On Monday, state-owned media reported that police took DNA samples from the family of Mr. Sahid in the village of Temanggung in Central Java, a province on Indonesia's biggest island. Although the police have recovered the bodies of both suicide bombers involved in the attacks, which killed nine people, they have been unable to positively identify the bodies due to the extent of their injuries from the blasts. A senior national police spokesman declined to comment while the investigation into the bombers' identity was ongoing.
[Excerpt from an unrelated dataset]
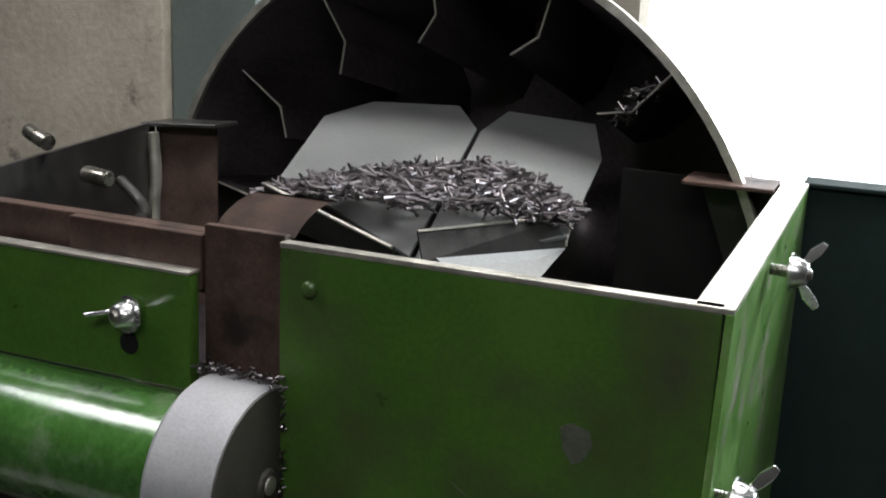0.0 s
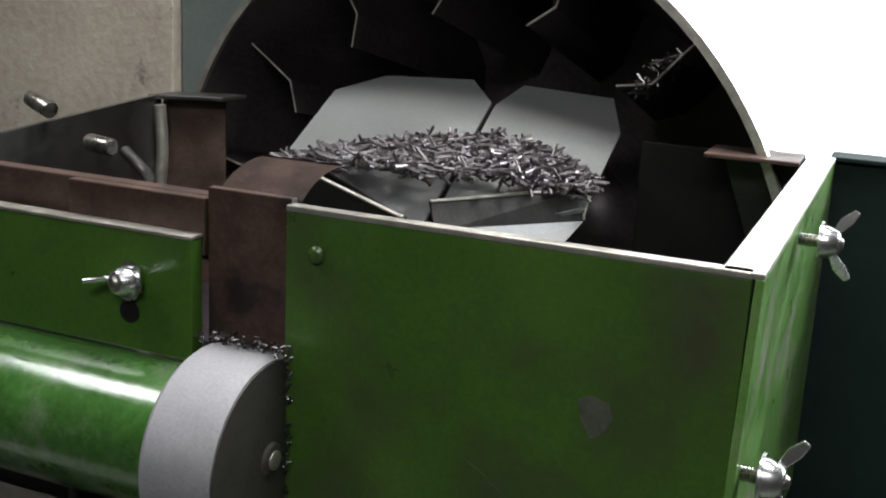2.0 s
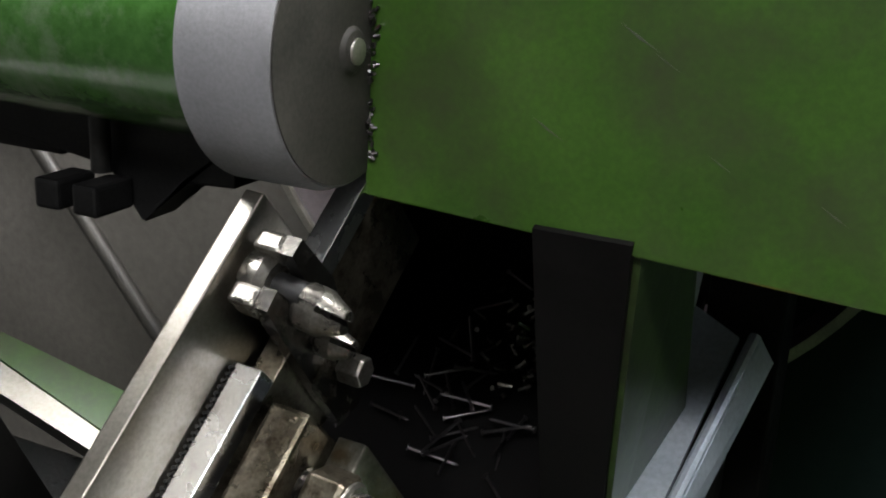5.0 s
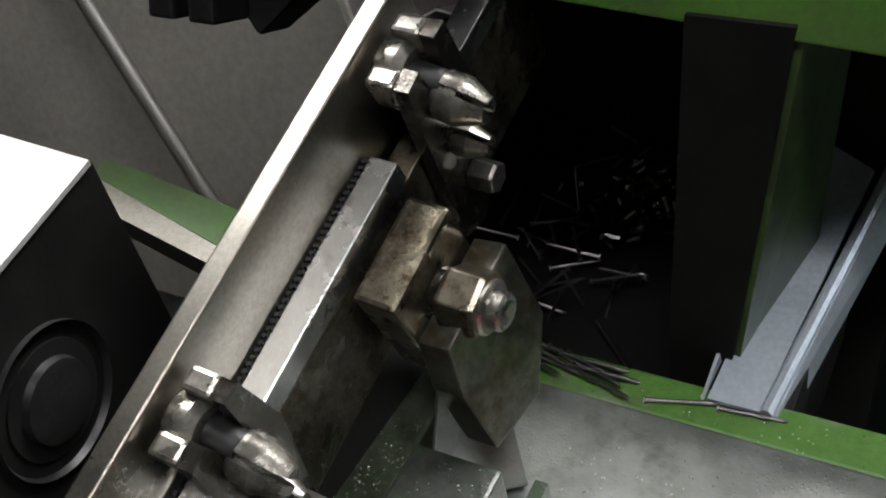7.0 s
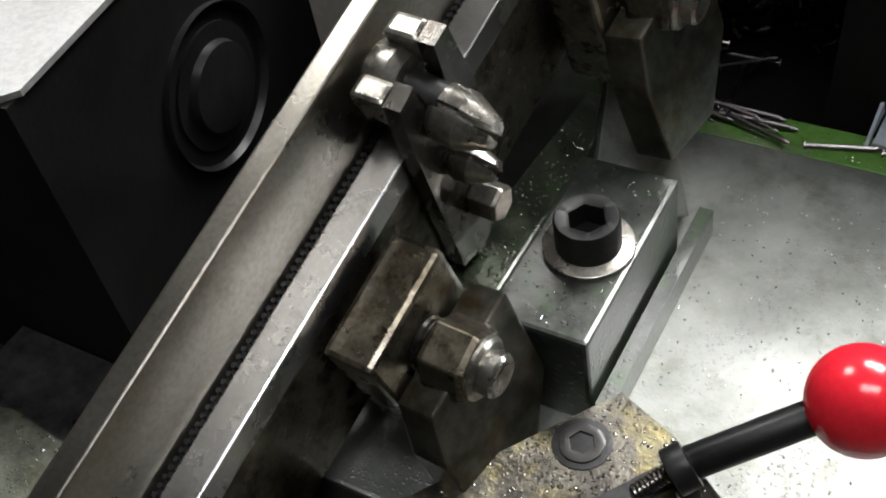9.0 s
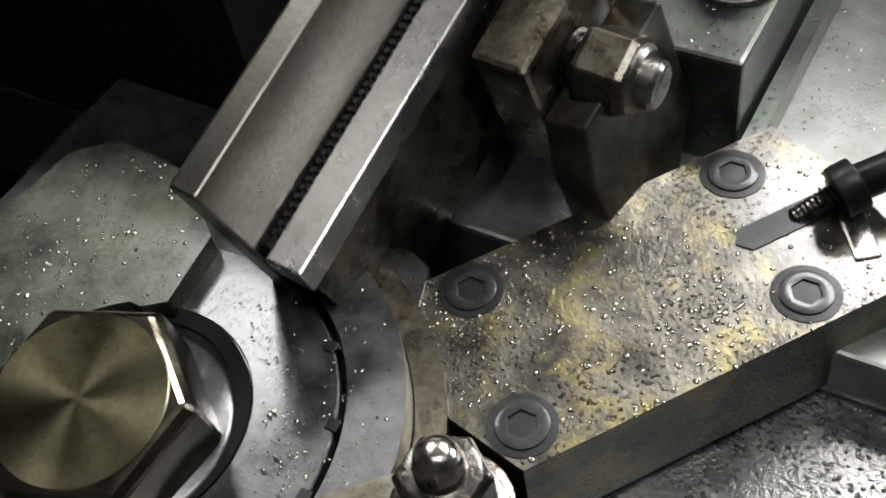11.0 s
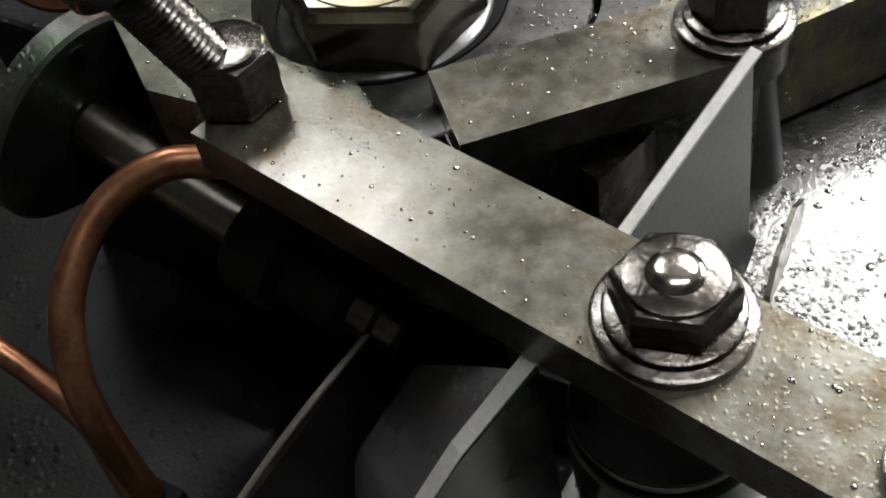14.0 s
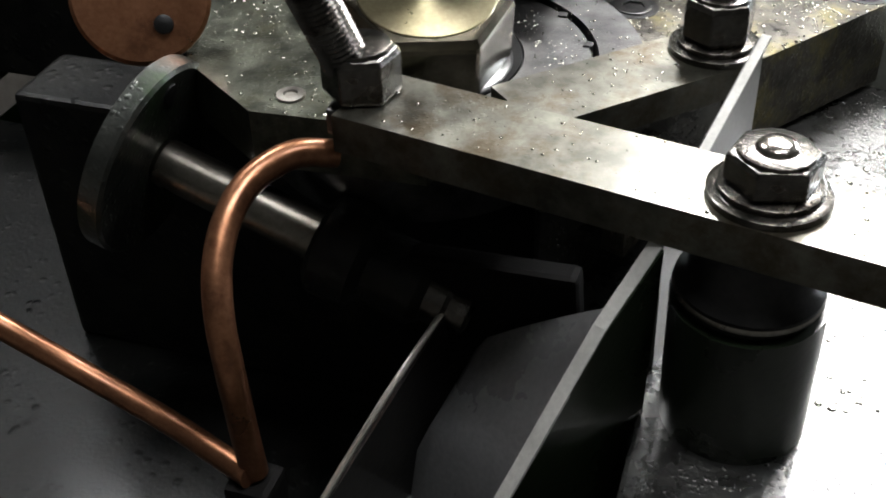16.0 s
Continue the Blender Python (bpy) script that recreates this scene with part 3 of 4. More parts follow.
wing_nut(HOME, (-0.505, 0.577, 1.358), (-0.25, -1, 0.1), (-0.9, 0.2, -0.25), 0.022, "bright steel wing nut on the green guard plate")
wing_nut(HOME, (-0.078, 0.755, 1.409), (1, -0.05, 0), (0.1, 0.2, 1), 0.022, "bright steel wing nut on the hopper side")
wing_nut(HOME, (-0.084, 0.612, 1.297), (1, -0.05, 0), (0.1, 0.2, 1), 0.024, "steel wing nut low on the hopper side")

guard = thing("guard_panel", HOME, (0.4, 1.06, 0.0), "dark teal painted machine guard panel", "guard panel")
part("sheet", box(-0.098, 1.2, 1.056, 1.066, 0.0, 1.42, 0.002), TEAL, guard)
part("top_fold", box(-0.098, 1.2, 1.05, 1.09, 1.42, 1.424, 0.001), TEAL, guard)
part("lower_sheet", box(-0.24, -0.0985, 1.057, 1.065, 0.0, 1.10, 0.002), TEAL, guard)

# ---- drum ----
drum = thing("rotary_drum", DRUMF, (0, 0, -0.2), "dark sheet steel feeding drum with bent lifting flights", "drum")
part("shell", lathe((0, 0, -0.28), (0, 0, 1), [(0, 0.300), (0, 0.306), (0.28, 0.392), (0.28, 0.386), (0.004, 0.300)], 96, False), DRUM, drum, smooth=30)
part("rim", lathe((0, 0, -0.004), (0, 0, 1), [(0, 0.385), (0, 0.3935), (0.007, 0.3935), (0.007, 0.385), (0, 0.385)], 96, False), EDGE, drum, "worn bright rim", smooth=30)
part("back_disc", rod((0, 0, -0.286), (0, 0, -0.28), 0.306, 64), DRUM, drum)
part("hub", lathe((0, 0, -0.281), (0, 0, 1), [(0, 0.12), (0.03, 0.10), (0.05, 0.05)], 40), DRUM, drum, smooth=40)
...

Intelligence officials have already said they believe Noordin Mohammad Top, one of Southeast Asia's most-wanted terrorists, was the mastermind of the bombings, though police haven't formally identified him by name, either.
Sidney Jones, an expert on Islamic terrorist groups in Southeast Asia and an adviser to the International Crisis Group, a Brussels-based peace-building advocacy body, says Mr. Sahid graduated from the Al-Mukmin Islamic boarding school in the village of Ngruki in central Java in 1995. Many of the school's alumni went on to become members of Jemaah Islamiyah, a Southeast Asian affiliate of al Qaeda that carried out attacks against nightclubs, embassies and hotels in Indonesia between 2000 and 2005, killing almost 300 people.
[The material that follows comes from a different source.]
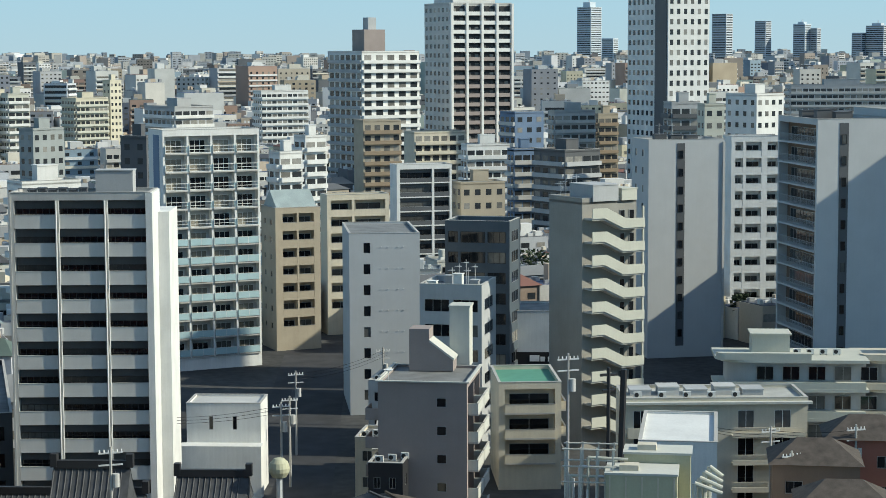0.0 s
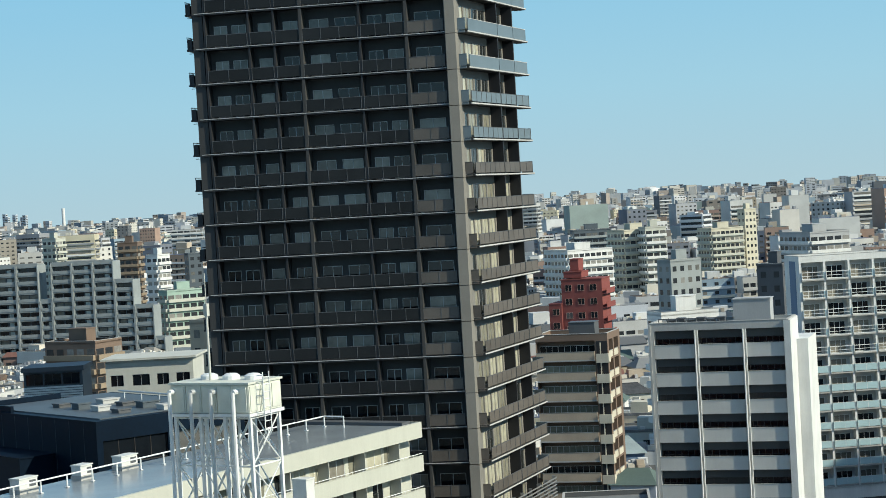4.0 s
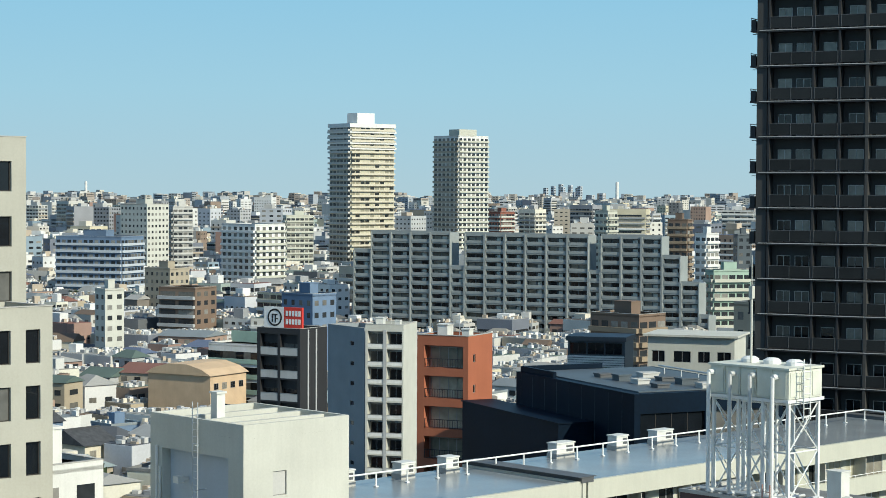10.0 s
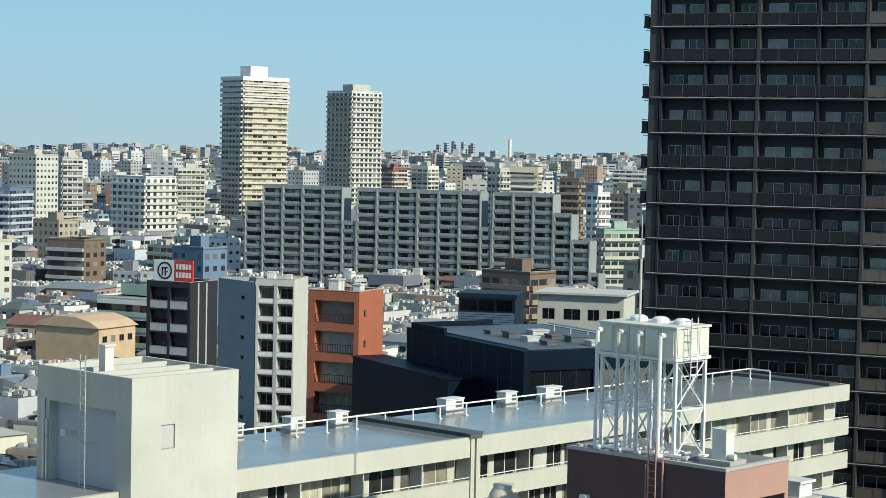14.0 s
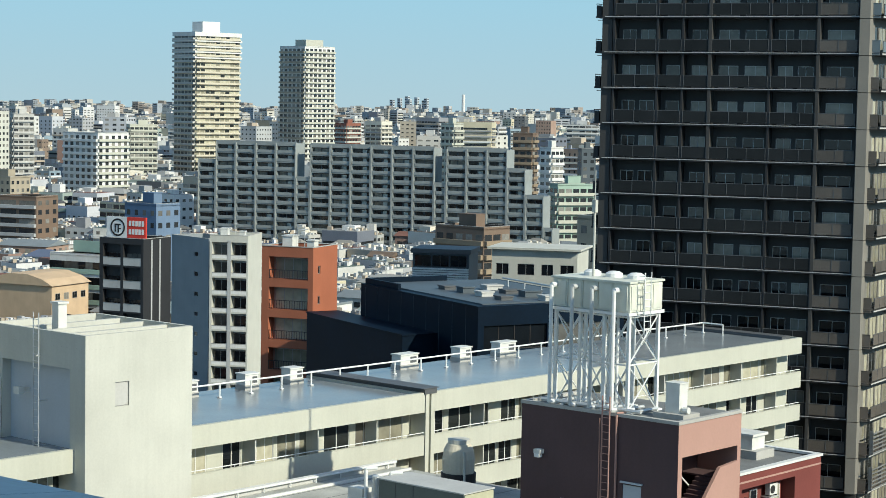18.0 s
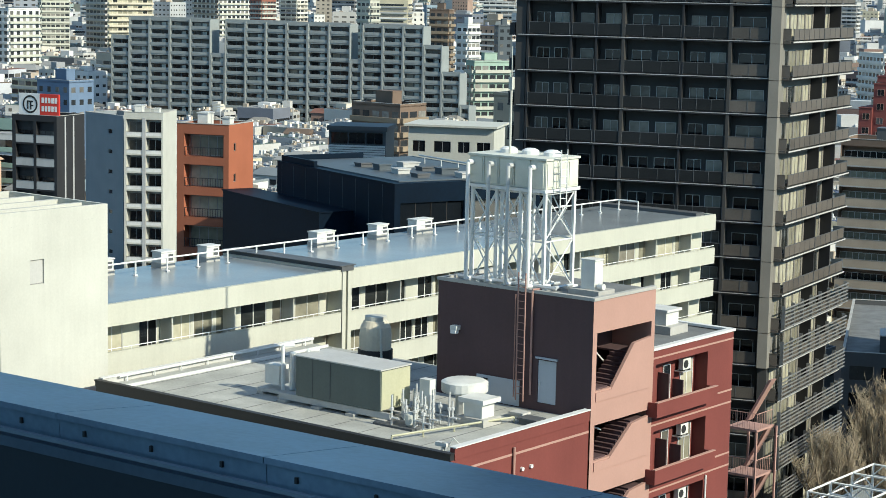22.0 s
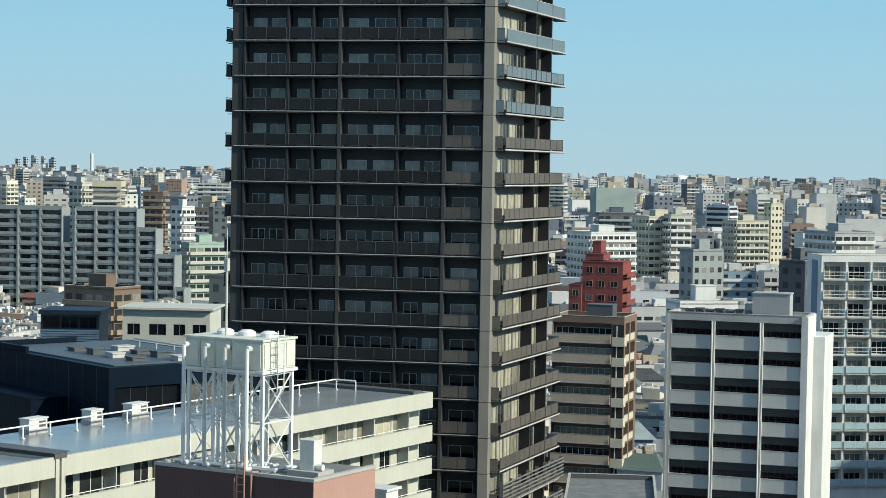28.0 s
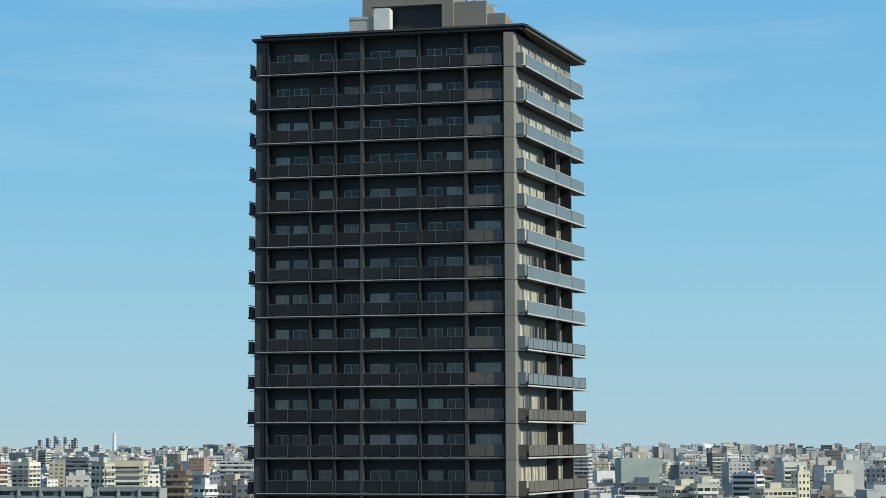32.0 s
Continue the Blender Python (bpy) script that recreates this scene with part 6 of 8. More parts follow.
for k in range(9):
    part("stair_parapet", shared(("brown_stair",), lambda: Mesh().box(9.3, 11.2, -0.65, -0.53, -0.2, 1.15).box(9.3, 11.2, -0.53, -0.07, -0.2, -0.02).box(11.08, 11.2, -0.53, 0.9, -0.2, 1.15).box(9.9, 10.05, -0.5, -0.35, 1.15, 2.8), [M_CREAM2]), None, brn, M=at(0, 0, 29.15 - 0.32 + 0.2 - 3.02 * (k + 1)))
BRM = pose(10.5, 292.5, 0, 0, 0, -16.3)
roof_box(BRM, 4.5, 8.5, 3, 6, 29.5, 31.6, "roof_plant_room", "dark plant room on an apartment roof", "plant room", M_DARKGREY)
block("dark_low_building", "low dark grey building in the shade of the towers", (9.0, 217.0, -4.0, 11.2, 38.0, 12.2), M_DARKGREY, {"front": {"kind": "window", "bays": bays(3, 0.08, 0.92, 0.08), "sill": 0.8, "h": 1.6, "panes": 3, "glass": M_GLASSDARK, "frame": M_DARKFRAME}}, category="building", up=0.6)
roof_box(pose(9.0, 217.0, 0, 0, 0, -4.0), 4.0, 9.0, 4.0, 9.0, 11.55, 13.4, "roof_plant_room", "dark plant room with a pale lid on a low roof", "plant room", M_DARKGREY, M_LIGHTGREY)
rd = thing("crimson_stepped_building", "dark crimson tiled building with stepped tiers and window rows", "apartment building", pose(18.6, 423.6, 0, 0, 0, -17))
for i, (a, b, y, z) in enumerate(((0, 2.8, 0, 26.9), (2.82, 11.8, 0.6, 32.0), (3.2, 7.2, 1.6, 33.6), (4.4, 6.3, 3.0, 36.3))):
    base = 0 if i < 2 else 32.41 if i == 2 else 33.91
    part("tier", Mesh().box(a, b, y, 9 - y * 0.5, base, z).box(a - 0.1, b + 0.1, y - 0.1, 9 - y * 0.5, z, z + 0.2), M_CRIMSON, rd)
    for k in range((3, 5, 0, 0)[i]):
        for j in range((1, 3, 0, 0)[i]):
            window(rd, at(0, y, 0), a + 0.8 + j * 2.75, a + 2.3 + j * 2.75, z - 2.4 - 3 * k, z - 1.0 - 3 * k, -0.02, 2, M_ROSE, M_GLASSDARK)
    if i == 1:
        for k in range(5):
            part("balcony_rail", shared(("crimson_rail",), lambda: Mesh().box(0, 8.4, -1.0, 0, -0.15, 0).box(0, 8.4, -1.0, -0.9, 0, 1.0), [M_CRIMSON]), None, rd, M=at(11.8, 0.6, z - 3.1 - 3 * k) @ pose(0, 0, 0, 0, 0, 90))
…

Ms. Jones estimates that 15 members of the class of 1995 have carried out terrorist attacks, including a previous suicide car bombing at the JW Marriott, in 2003, which killed 12 people. Mr. Sahid, she said, is "part of this very famous class."
The latest attacks have rattled many Indonesians, who had grown accustomed to several years of stability after a run of terrorist attacks earlier in the decade. On Monday, Indonesia's trade minister said she thought the suicide bombings would have a limited impact on local markets, including the stock and currency markets, and that Indonesia's economic fundamentals remain strong, with growth expected to register between 4.0% and 4.5% this year. Most analysts so far have agreed, saying they suspect the attack will be a one-off affair and that Indonesian police are more experienced in tracking down terrorists than before. Indonesian markets were closed Monday for an Islamic holiday.
"Of course, we can expect travel and tourism to be affected in the short term (but) Indonesia has demonstrated its resilience," the trade minister, Mari Pangestu, told Dow Jones Newswires in an interview. "We will also be resilient in overcoming this current unfortunate situation," she said.
Indonesian police say the latest bombings, which used homemade explosives and hit Western targets, show the hallmarks of Jemaah Islamiyah, whose goal is to create an Islamic caliphate in Southeast Asia.
Scores of the shadowy group's cadres have been arrested in recent years in security crackdowns. But Mr. Sahid evaded capture and remained in contact with Mr. Noordin. In recent years, Mr. Sahid is believed to have rented safe houses in Wonosobo, Central Java, for Mr. Noordin and his associates, Ms. Jones said. Police raided the houses in 2006, killing two Jemaah Islamiyah members, but were unable to locate Mr. Noordin or Mr. Sahid.
In recent months, the search for Mr. Noordin has focused on Cilacap, Central Java. Last week, just before the bombings, police raided a house belonging to Mr. Noordin's father-in-law in Cilacap, uncovering explosive material similar to an undetonated bomb found in the JW Marriott, according to senior antiterrorism officials. But again, they missed Mr. Noordin, whose whereabouts are unknown.
Ms. Jones said she did not think that Abu Bakar Bashir, a firebrand Islamic cleric who co-founded the Al-Mukmin boarding school in 1972, and has been described as the spiritual leader of Jemaah Islamiyah, was involved in the latest attacks. Mr. Bashir was jailed for conspiracy after the 2002 Bali nightclub bombings that killed 202 mostly Western tourists. But he was released in 2006 and Indonesia's Supreme Court later overturned his conviction.
After his release, Mr. Bashir returned to the school and set up a new above-ground Islamic group, Jemaah Ansharut Tauhid, to focus on religious education and the imposition of Shariah law in Indonesia, a secular nation.
He no longer appears to have any active involvement with current operative terrorists, Ms. Jones said.
Few graduates of Al-Mukmin since 1995 have been involved in terrorist attacks, Ms. Jones notes. Still, Mr. Bashir's two sons teach anti-democratic sermons there, she says, and a number of the children of convicted Jemaah Islamiyah members are enrolled, making it a potential recruiting ground for hard-line Islamists.
—P.R. Venkat contributed to this article.